Homebrewed and commercial sorghum beer is often sold in unhygienic and unsafe packaging that is not tamper-proof, therefore, any substance can be added to the brew, warns packaging manufacturing company Nampak liquid cartons MD Raymond Dube.
Unscrupulous traders often open the beer and water it down or add dangerous concoctions to it such as other alcohol, methylated spirits and in severe cases even battery acid to give it a “kick”, he adds. This means that people often get sick, or worse.
Illicit homebrews are mostly packed in open and unhygienic containers, which are easily susceptible to abuse and meddling, Dube warns.
He adds that some traders also reuse unsafe packaging and under declare how much beer they are really selling, thereby dodging excise duties and other taxes.

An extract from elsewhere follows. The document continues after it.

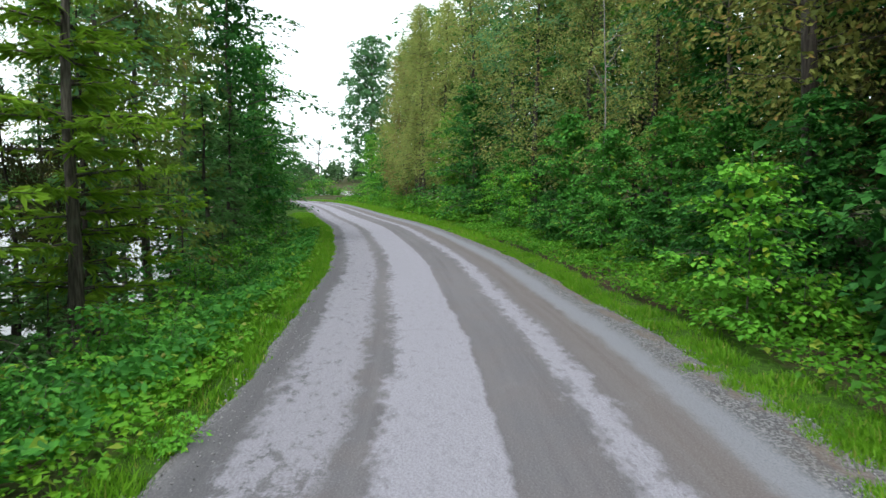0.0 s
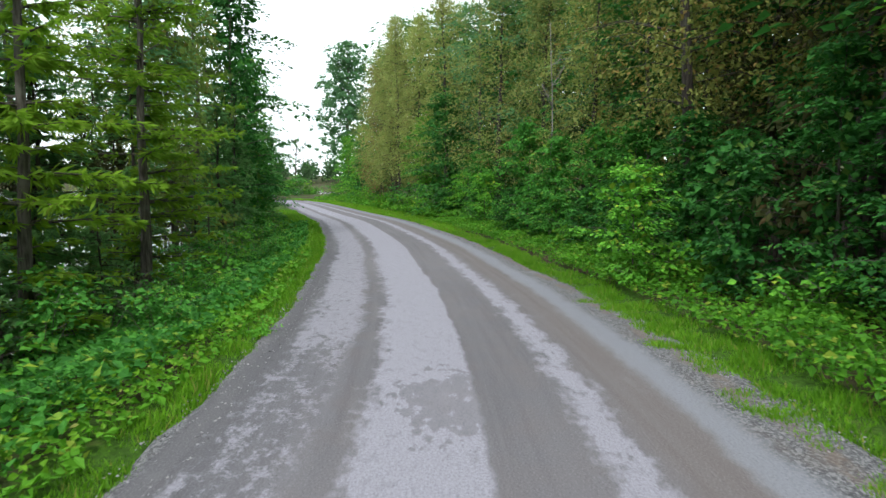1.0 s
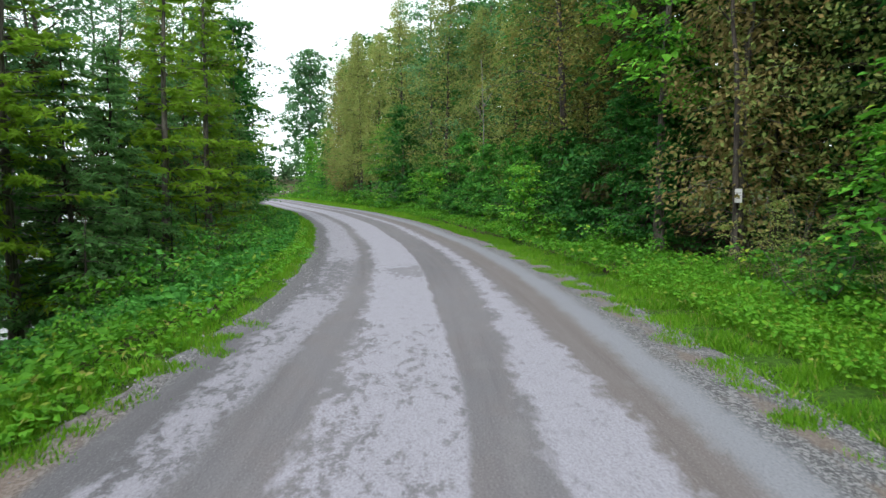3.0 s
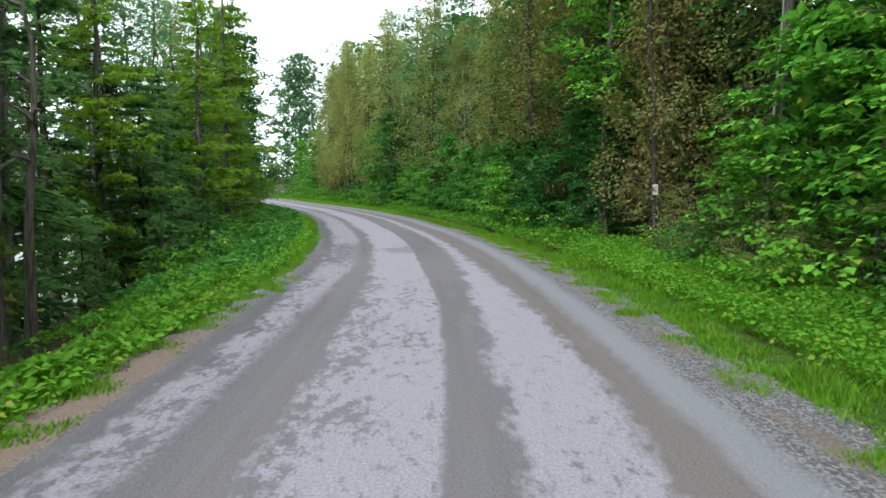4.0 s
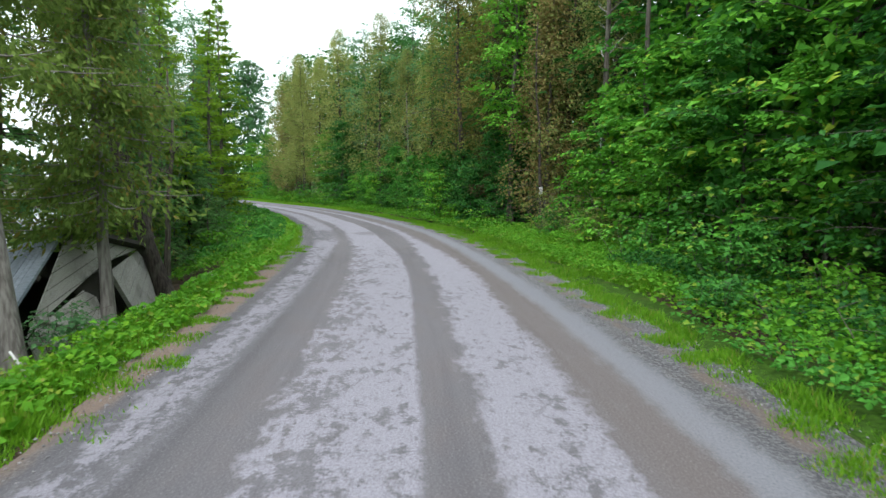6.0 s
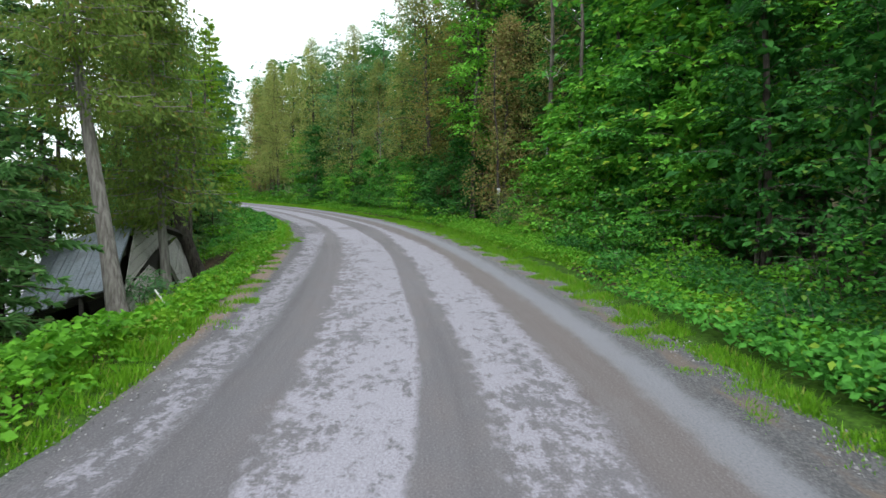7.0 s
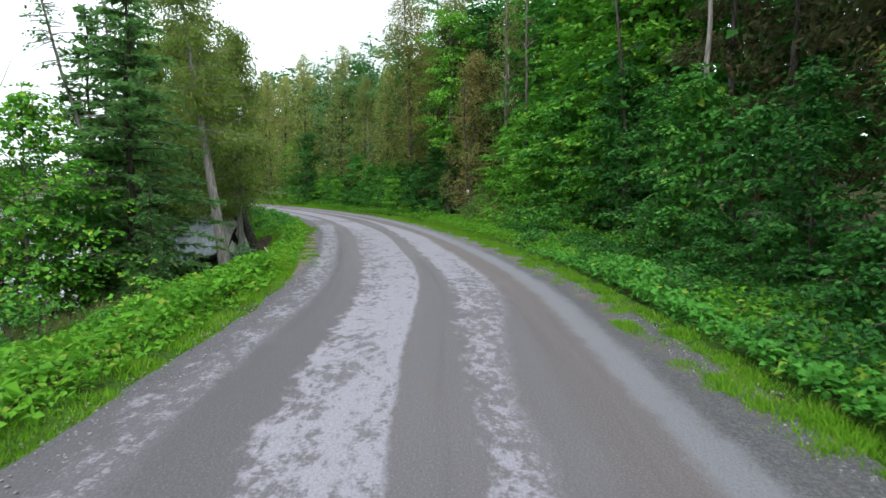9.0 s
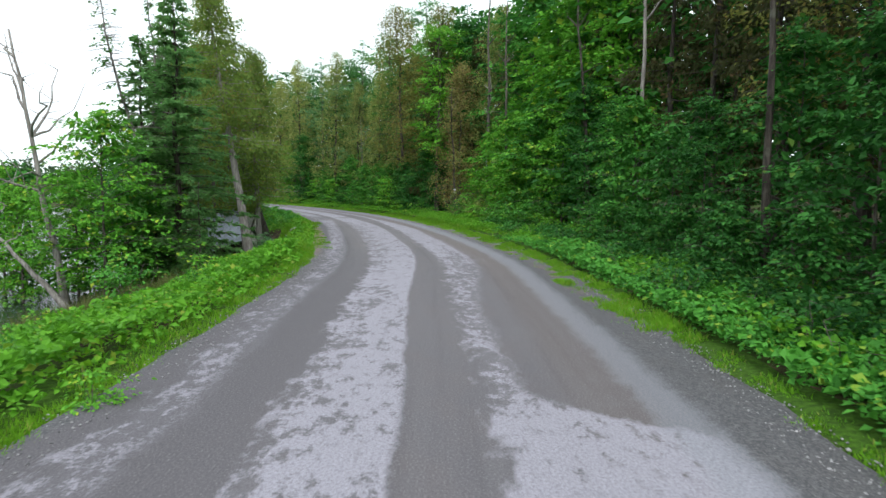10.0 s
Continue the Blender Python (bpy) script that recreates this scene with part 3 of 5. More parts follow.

“The solution to this will be that traditional beer is packaged in a tamper-proof conical cartons that are sealed and cannot be meddled with. So, retailers and consumers can trust that the beer inside a sealed carton is the same great quality that left the brewery, and nothing else.”
Meanwhile, Dube adds that the brewing and consumption of home-made alcohol has increased over the months during and following the banning and unbanning of the sale of alcohol in South Africa.
He warns that there are dangers that come with it.
“Many South Africans have died or were hospitalised from drinking homebrew they had either made or purchased illegally. Although homebrewing is not specifically tied to lockdown or the banning of alcohol, there are both safe and unsafe methods of homebrewing.”
Gauteng Community Safety MEC Faith Mazibuko called out homebrewers in a scathing social media post after Gauteng community safety officials found that traditional beer being sold at an informal settlement in Soweto was infested with maggots.
The brewing and consumption of quality traditional (or sorghum) beer has a long and rich history in South Africa. Tribes throughout Africa have brewed beer for centuries and carried the art of brewing sorghum with them as they migrated across Africa.
Traditional beer brewing is steeped in traditions that go hand-in-hand with ceremonial and cultural occasions and gatherings. Protecting such a key part of the South African ethos must become a priority for the country, concludes Dube.